The BT Tower

The BT Tower seen from a distance

The Post Office Tower in London became the BT Tower when the Post Office changed its name to British Telecom.

From the 1960s it relayed microwave signals for telephone calls, television broadcasts, and data across the UK.

Part was used for technical equipment, and the rest was office buildings, with a revolving restaurant at the top.

Optical fibre cables run underground nowadays, so no one would want to build the tower now.

When newer technology overtook it, the tower stood unused. Lat year a property group bought it to turn it into a hotel.

Since moving to London I keep being surprised at how often I see it at the end of this or that street in Marylebone and Fitzrovia.

The many fine buildings on those streets sneer at the tower, and in reply it glares at them from on high, with its bright band of purple.

It is a Grade II listed building, so its continued standing is more or less guaranteed. Or perhaps not because the tower used to be taller.

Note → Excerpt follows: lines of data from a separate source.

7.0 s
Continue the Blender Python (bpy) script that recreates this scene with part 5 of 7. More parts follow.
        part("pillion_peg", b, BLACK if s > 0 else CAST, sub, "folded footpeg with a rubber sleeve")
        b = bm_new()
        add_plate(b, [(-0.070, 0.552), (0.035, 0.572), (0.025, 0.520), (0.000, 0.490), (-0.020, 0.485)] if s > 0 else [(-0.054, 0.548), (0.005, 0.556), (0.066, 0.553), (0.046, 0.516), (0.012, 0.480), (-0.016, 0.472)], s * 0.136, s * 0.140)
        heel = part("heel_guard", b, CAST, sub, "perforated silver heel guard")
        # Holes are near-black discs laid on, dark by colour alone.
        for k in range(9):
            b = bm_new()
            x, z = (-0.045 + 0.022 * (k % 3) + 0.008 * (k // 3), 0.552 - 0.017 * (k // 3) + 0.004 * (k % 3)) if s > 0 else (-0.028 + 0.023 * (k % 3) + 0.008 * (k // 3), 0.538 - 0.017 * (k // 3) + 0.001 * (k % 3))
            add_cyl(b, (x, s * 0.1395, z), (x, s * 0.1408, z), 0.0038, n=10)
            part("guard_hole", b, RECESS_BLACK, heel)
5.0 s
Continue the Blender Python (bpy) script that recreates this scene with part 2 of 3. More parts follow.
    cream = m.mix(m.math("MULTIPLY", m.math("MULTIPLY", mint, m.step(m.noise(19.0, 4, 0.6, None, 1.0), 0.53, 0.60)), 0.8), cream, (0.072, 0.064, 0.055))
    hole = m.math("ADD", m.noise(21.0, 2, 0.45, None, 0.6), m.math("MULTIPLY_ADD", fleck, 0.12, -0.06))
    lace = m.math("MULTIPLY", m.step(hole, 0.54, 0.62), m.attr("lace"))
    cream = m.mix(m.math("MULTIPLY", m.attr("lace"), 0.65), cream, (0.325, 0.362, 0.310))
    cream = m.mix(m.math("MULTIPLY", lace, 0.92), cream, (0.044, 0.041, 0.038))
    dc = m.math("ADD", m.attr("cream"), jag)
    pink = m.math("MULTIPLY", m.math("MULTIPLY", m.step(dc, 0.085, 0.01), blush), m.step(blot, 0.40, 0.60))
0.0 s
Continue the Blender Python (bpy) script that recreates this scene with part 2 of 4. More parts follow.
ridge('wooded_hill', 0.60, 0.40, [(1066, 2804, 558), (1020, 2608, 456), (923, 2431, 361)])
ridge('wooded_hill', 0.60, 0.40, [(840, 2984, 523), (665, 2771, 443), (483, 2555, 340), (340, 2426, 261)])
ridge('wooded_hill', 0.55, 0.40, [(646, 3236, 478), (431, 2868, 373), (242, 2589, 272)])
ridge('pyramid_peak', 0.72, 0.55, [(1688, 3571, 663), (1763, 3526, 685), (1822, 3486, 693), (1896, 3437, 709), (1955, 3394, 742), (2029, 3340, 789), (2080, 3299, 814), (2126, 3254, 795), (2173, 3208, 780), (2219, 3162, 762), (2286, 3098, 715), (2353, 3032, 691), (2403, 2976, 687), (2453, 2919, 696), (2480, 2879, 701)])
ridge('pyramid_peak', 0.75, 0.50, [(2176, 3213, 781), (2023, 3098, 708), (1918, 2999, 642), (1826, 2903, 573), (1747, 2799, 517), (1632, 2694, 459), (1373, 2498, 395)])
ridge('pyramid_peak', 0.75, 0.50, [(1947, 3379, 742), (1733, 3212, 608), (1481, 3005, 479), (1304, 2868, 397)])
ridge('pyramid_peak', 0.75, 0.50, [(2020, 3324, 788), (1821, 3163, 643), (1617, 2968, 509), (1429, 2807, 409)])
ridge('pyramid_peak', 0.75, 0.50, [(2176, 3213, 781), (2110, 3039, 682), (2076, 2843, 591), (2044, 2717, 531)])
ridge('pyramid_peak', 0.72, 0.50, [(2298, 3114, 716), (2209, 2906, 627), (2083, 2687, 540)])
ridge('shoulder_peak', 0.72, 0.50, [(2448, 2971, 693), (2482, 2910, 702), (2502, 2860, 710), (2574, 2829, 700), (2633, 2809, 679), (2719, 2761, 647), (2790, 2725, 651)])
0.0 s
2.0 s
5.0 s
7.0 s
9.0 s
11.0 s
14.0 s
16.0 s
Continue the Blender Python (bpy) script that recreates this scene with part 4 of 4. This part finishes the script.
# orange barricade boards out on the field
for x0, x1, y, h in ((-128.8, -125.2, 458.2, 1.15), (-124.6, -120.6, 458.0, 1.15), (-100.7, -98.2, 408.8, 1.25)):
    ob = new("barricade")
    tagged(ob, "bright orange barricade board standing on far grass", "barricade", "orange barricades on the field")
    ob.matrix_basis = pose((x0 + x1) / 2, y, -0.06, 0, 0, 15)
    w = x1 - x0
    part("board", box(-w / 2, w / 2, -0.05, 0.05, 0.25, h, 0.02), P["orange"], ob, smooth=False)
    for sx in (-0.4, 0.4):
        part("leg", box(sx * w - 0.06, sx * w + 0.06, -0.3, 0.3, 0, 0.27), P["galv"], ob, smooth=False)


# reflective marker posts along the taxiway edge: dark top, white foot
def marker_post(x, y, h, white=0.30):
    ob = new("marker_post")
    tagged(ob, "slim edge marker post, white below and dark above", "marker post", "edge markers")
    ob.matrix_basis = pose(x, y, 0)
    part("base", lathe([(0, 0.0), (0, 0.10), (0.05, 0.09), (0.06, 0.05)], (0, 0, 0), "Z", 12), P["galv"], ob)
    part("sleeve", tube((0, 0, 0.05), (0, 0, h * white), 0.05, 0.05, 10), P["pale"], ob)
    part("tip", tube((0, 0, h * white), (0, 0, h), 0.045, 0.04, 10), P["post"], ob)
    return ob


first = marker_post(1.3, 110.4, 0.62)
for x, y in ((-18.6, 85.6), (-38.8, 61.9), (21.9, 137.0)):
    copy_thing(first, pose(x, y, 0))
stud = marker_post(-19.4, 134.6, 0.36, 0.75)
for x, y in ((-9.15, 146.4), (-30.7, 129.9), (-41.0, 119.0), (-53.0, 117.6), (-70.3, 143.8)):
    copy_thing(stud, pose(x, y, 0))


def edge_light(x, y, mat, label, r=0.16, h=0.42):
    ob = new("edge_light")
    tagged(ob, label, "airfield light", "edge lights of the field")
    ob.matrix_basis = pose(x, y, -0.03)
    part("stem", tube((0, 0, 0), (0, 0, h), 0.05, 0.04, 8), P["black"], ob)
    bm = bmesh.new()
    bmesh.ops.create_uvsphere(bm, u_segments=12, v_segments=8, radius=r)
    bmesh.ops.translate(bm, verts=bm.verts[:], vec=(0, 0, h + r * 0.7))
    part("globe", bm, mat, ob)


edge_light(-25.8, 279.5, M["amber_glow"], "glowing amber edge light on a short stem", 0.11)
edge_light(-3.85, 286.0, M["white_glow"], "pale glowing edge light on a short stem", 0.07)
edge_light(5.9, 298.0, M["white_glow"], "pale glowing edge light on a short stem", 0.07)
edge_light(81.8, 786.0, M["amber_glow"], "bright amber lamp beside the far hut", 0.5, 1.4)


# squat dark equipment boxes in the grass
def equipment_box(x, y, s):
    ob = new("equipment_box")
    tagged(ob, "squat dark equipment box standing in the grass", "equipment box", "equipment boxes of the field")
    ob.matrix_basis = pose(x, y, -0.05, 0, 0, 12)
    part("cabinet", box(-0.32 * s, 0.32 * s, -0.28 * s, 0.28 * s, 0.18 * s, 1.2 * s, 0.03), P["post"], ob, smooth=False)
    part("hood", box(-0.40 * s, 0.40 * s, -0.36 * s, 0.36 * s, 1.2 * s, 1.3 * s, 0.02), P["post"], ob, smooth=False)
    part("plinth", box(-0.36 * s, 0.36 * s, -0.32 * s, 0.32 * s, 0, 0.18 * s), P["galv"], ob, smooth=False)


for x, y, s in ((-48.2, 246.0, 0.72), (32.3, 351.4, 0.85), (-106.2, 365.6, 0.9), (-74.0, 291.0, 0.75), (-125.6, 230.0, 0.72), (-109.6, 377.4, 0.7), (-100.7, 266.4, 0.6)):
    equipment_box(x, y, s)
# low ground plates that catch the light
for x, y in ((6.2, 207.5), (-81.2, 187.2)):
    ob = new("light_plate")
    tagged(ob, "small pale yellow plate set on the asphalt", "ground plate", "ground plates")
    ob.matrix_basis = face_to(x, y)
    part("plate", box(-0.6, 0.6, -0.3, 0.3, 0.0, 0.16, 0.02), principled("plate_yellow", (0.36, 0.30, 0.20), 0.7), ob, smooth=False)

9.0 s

It had antennae on top and they were removed because the stanchions were becoming unsafe. BT had to obtain Listed Building Consent to remove the antennae.

Perhaps the new owners have ideas. Perhaps a swing. It would not be the first.

On top of the A’dam tower on the north side of the Ej in Amsterdam, (the body of water that separates Amsterdam North from the rest of the city), is a swing on a cantilevered section. Buy a ticket and you can swing out over nothing, 100 metres above the ground.

BT Tower Closeup

This is a crop of image R000770, the middle of three photos I took of the tower, when I was on the street. The camera is a Ricoh GR III, a APS-C sensor, smaller than full frame – and look at the detail it can pull out of a tower off in the distance. And remember that on any day in a city the haze interferes with light transmission, and heat rising causes heat haze.